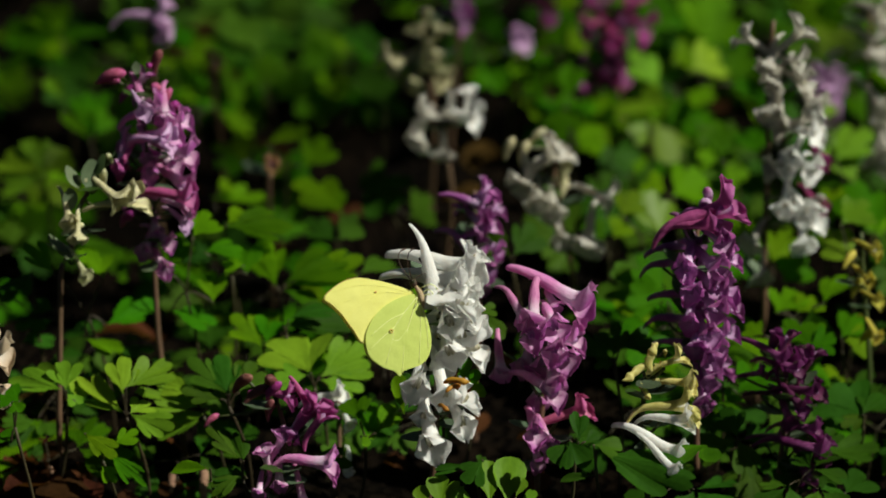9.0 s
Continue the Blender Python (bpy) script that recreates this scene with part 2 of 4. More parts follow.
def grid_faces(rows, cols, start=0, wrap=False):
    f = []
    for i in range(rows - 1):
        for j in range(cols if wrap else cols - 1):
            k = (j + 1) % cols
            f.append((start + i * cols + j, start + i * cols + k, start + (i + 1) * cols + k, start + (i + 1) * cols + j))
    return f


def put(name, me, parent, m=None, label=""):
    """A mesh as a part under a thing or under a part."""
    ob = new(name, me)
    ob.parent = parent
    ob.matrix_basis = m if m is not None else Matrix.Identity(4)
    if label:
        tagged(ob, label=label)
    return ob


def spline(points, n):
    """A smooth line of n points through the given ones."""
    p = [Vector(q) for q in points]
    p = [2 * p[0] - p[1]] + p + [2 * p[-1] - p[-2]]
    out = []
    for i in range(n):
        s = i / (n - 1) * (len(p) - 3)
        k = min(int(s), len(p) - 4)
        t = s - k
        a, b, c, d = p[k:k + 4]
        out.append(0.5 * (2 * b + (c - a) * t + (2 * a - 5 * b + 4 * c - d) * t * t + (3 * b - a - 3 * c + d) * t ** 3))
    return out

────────

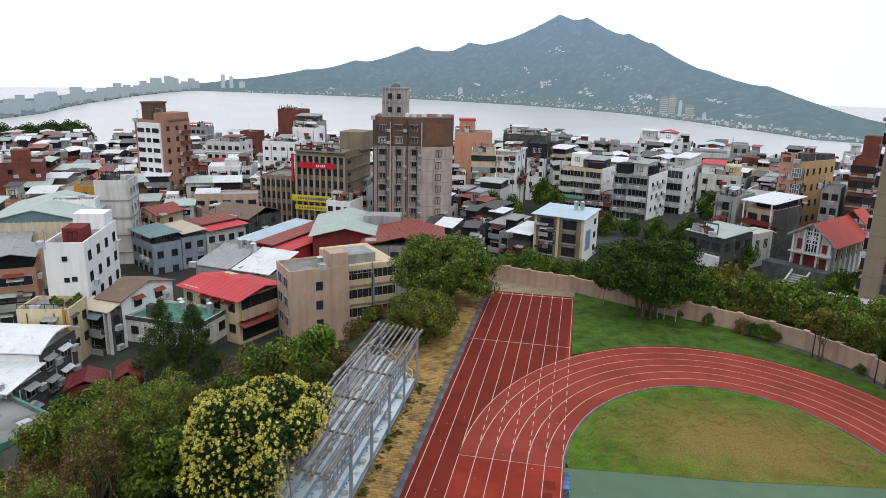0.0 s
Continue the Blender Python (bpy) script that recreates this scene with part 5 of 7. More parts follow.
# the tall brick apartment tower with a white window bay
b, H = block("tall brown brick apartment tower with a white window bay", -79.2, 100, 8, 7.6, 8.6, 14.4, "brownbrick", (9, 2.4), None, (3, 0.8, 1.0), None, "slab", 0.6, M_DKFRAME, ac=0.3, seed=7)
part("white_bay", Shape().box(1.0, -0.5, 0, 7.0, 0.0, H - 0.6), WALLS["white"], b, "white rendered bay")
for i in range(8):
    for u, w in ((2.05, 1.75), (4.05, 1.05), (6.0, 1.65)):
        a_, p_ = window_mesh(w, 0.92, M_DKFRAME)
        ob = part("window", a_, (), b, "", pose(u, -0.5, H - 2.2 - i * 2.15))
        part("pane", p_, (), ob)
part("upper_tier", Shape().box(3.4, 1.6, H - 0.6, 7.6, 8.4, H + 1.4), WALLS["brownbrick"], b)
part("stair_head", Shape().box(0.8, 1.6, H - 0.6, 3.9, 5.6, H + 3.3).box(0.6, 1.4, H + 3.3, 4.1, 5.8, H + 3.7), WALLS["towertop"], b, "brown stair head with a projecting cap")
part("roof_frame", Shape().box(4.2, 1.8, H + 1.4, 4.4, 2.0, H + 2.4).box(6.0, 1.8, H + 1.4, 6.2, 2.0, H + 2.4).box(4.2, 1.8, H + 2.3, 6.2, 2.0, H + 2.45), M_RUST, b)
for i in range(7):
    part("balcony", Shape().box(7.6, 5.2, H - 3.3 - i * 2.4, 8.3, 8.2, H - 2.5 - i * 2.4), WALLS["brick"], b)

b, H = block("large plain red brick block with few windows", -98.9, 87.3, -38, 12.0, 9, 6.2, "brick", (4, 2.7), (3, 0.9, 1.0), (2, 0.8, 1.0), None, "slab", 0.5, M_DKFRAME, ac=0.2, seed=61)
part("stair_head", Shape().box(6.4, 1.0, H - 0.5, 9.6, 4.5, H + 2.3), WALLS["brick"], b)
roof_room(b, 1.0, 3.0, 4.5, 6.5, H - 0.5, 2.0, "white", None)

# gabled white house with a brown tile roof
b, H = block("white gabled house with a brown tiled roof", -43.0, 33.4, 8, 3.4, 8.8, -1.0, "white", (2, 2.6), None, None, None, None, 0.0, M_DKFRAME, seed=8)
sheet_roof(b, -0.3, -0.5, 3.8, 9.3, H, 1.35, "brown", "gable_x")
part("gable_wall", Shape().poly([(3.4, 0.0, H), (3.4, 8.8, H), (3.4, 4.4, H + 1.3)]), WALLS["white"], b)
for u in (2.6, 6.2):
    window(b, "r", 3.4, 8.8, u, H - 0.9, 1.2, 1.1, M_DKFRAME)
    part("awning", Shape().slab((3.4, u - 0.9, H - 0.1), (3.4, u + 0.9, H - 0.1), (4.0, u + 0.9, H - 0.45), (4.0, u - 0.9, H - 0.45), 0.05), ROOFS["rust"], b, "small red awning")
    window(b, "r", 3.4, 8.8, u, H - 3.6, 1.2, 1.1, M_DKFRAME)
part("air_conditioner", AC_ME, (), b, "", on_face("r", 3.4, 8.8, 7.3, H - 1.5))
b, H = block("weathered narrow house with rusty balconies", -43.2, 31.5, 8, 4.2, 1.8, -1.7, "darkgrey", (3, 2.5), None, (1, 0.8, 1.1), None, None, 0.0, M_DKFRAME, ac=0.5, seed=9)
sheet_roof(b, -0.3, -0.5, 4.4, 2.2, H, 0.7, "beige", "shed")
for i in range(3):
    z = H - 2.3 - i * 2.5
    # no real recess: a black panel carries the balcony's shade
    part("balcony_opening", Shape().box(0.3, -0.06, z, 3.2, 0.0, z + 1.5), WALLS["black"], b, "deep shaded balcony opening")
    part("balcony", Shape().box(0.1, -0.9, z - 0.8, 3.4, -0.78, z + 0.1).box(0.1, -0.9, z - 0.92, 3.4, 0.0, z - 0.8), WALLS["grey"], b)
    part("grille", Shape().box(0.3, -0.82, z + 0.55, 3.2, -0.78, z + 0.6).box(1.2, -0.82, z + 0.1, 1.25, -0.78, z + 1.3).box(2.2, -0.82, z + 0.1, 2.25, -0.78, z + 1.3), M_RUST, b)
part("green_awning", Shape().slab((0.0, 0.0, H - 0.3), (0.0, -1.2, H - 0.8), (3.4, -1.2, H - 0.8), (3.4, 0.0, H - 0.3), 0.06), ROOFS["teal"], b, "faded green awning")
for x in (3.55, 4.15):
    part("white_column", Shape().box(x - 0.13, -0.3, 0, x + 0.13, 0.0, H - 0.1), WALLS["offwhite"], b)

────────

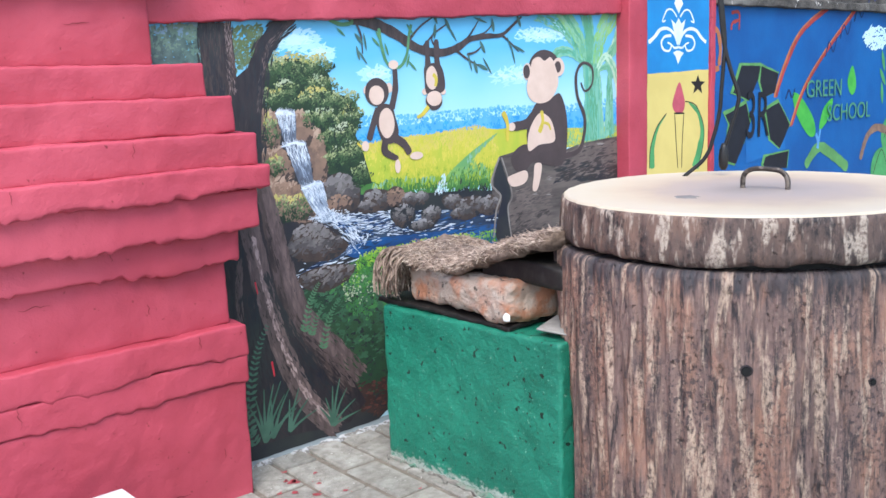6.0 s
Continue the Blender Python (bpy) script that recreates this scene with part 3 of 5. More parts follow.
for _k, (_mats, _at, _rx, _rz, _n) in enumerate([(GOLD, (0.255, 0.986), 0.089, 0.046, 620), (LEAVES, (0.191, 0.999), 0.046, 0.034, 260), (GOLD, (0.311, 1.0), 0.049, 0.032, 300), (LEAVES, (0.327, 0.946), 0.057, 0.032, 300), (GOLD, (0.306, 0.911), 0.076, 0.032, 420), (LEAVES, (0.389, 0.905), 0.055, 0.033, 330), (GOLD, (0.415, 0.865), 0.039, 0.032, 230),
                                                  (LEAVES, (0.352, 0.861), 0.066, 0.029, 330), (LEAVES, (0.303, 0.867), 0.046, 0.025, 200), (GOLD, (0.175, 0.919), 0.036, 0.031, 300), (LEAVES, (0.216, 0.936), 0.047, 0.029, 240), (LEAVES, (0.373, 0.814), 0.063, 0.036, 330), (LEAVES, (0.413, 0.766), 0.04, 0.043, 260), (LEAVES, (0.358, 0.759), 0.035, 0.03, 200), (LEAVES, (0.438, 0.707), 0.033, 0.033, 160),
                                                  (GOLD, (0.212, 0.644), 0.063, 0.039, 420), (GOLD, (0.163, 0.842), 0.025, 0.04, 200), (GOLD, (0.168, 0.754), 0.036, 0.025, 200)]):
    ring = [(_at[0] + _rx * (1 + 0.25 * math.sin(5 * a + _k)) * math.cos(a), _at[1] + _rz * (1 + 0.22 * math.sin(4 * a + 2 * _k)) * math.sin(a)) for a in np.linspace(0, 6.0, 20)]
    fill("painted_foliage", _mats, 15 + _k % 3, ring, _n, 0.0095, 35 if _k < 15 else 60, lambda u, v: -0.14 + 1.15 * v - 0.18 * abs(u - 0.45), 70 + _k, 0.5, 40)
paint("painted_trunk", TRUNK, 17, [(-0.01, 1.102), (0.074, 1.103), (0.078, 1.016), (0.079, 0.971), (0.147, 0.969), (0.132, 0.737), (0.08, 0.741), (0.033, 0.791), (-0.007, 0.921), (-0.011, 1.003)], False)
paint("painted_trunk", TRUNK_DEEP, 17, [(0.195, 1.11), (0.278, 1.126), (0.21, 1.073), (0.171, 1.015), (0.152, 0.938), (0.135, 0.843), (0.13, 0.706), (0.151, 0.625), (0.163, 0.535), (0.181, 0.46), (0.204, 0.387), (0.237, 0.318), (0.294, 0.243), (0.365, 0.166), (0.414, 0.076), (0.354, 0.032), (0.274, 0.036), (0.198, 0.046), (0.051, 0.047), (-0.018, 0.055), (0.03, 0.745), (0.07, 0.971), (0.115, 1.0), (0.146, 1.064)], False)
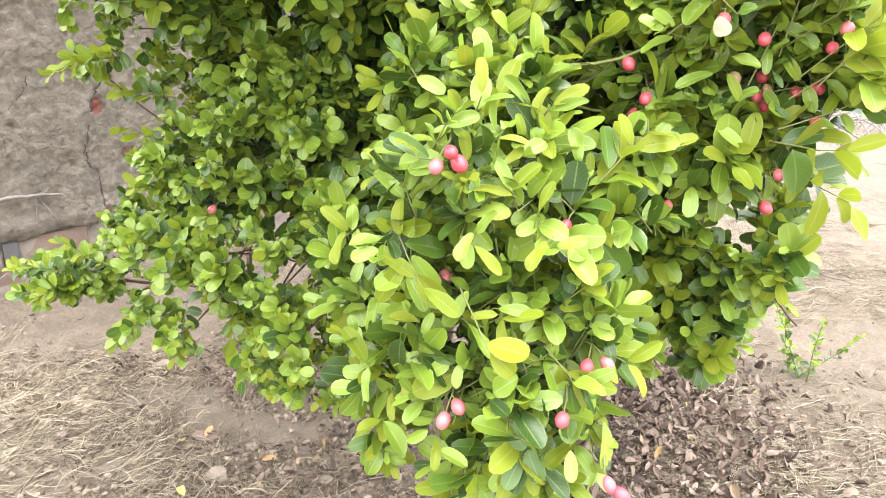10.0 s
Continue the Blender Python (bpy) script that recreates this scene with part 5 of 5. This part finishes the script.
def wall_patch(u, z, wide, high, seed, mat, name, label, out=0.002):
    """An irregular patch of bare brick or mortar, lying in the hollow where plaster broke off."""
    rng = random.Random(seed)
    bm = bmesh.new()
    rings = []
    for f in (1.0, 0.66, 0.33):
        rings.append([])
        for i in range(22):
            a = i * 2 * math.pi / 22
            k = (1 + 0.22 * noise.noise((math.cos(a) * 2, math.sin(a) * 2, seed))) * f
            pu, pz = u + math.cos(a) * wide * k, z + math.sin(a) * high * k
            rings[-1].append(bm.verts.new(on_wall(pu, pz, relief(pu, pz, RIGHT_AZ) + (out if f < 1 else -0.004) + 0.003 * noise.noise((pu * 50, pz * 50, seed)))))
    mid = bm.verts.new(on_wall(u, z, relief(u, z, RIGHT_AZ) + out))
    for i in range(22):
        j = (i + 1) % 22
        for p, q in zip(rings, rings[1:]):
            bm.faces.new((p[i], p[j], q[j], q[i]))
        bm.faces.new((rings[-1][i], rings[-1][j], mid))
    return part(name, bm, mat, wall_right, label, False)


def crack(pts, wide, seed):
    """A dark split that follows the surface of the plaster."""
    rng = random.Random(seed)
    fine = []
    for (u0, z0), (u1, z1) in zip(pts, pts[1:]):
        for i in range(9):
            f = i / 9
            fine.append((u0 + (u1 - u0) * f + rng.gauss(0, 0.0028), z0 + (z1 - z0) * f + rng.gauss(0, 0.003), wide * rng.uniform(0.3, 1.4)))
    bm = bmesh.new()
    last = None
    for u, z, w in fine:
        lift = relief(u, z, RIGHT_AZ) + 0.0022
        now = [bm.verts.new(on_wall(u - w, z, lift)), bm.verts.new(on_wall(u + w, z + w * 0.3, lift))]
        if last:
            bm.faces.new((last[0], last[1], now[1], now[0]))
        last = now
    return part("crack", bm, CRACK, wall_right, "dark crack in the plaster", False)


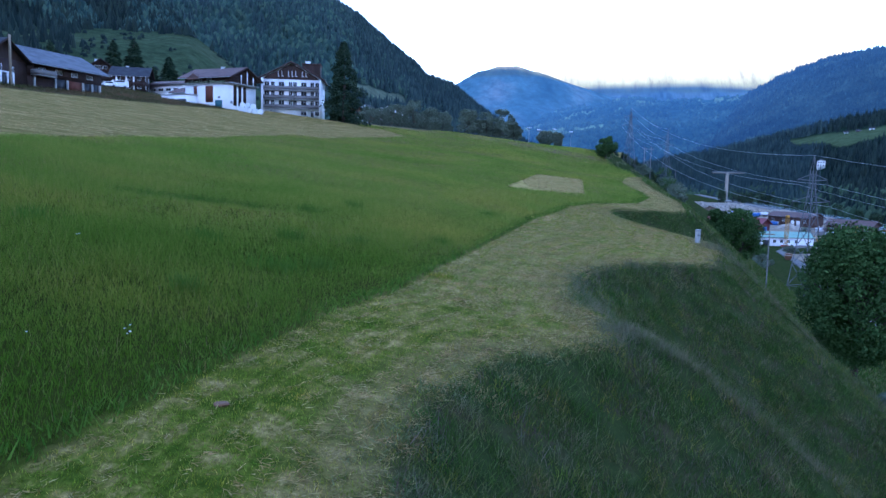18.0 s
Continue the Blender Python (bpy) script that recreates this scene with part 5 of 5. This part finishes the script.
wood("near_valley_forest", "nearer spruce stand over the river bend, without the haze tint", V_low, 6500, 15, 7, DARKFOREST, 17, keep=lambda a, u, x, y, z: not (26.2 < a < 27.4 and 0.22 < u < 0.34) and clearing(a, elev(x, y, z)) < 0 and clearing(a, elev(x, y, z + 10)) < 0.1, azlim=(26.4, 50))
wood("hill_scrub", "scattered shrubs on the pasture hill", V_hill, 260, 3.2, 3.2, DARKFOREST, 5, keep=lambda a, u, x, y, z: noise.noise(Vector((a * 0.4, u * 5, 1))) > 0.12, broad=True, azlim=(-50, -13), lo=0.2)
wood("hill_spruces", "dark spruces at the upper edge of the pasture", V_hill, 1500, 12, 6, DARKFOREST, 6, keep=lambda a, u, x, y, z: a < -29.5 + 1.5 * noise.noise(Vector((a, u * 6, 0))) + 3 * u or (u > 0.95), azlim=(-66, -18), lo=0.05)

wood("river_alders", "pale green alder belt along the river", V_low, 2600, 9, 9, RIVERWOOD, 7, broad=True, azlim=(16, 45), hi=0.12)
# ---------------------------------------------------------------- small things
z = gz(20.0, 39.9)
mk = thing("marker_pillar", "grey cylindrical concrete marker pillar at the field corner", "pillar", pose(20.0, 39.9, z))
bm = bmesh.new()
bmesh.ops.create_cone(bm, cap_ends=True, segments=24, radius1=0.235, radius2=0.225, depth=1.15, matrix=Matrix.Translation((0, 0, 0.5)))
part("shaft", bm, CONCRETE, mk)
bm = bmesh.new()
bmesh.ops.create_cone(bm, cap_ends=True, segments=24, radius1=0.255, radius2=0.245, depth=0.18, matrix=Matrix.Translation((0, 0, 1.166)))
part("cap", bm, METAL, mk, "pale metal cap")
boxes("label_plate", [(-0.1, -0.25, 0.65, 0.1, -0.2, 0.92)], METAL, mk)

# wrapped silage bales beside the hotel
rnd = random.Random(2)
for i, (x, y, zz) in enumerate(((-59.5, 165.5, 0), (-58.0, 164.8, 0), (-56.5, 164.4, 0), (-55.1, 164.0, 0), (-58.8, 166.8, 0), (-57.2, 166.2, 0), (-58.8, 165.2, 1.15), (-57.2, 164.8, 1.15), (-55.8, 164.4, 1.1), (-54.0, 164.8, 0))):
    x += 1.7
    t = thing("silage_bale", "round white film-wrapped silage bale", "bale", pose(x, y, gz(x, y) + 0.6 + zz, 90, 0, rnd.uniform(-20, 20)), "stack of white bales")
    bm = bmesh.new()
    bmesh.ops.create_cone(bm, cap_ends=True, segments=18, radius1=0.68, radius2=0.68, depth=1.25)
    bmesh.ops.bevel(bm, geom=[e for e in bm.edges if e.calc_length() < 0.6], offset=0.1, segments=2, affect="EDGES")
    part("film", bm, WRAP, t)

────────

* [What is needed]:
Check each line of the records above for "Continue", and copy those that have it.

* [The response]:
Continue the Blender Python (bpy) script that recreates this scene with part 2 of 4. More parts follow.
Continue the Blender Python (bpy) script that recreates this scene with part 5 of 7. More parts follow.
Continue the Blender Python (bpy) script that recreates this scene with part 3 of 5. More parts follow.
Continue the Blender Python (bpy) script that recreates this scene with part 5 of 5. This part finishes the script.
Continue the Blender Python (bpy) script that recreates this scene with part 5 of 5. This part finishes the script.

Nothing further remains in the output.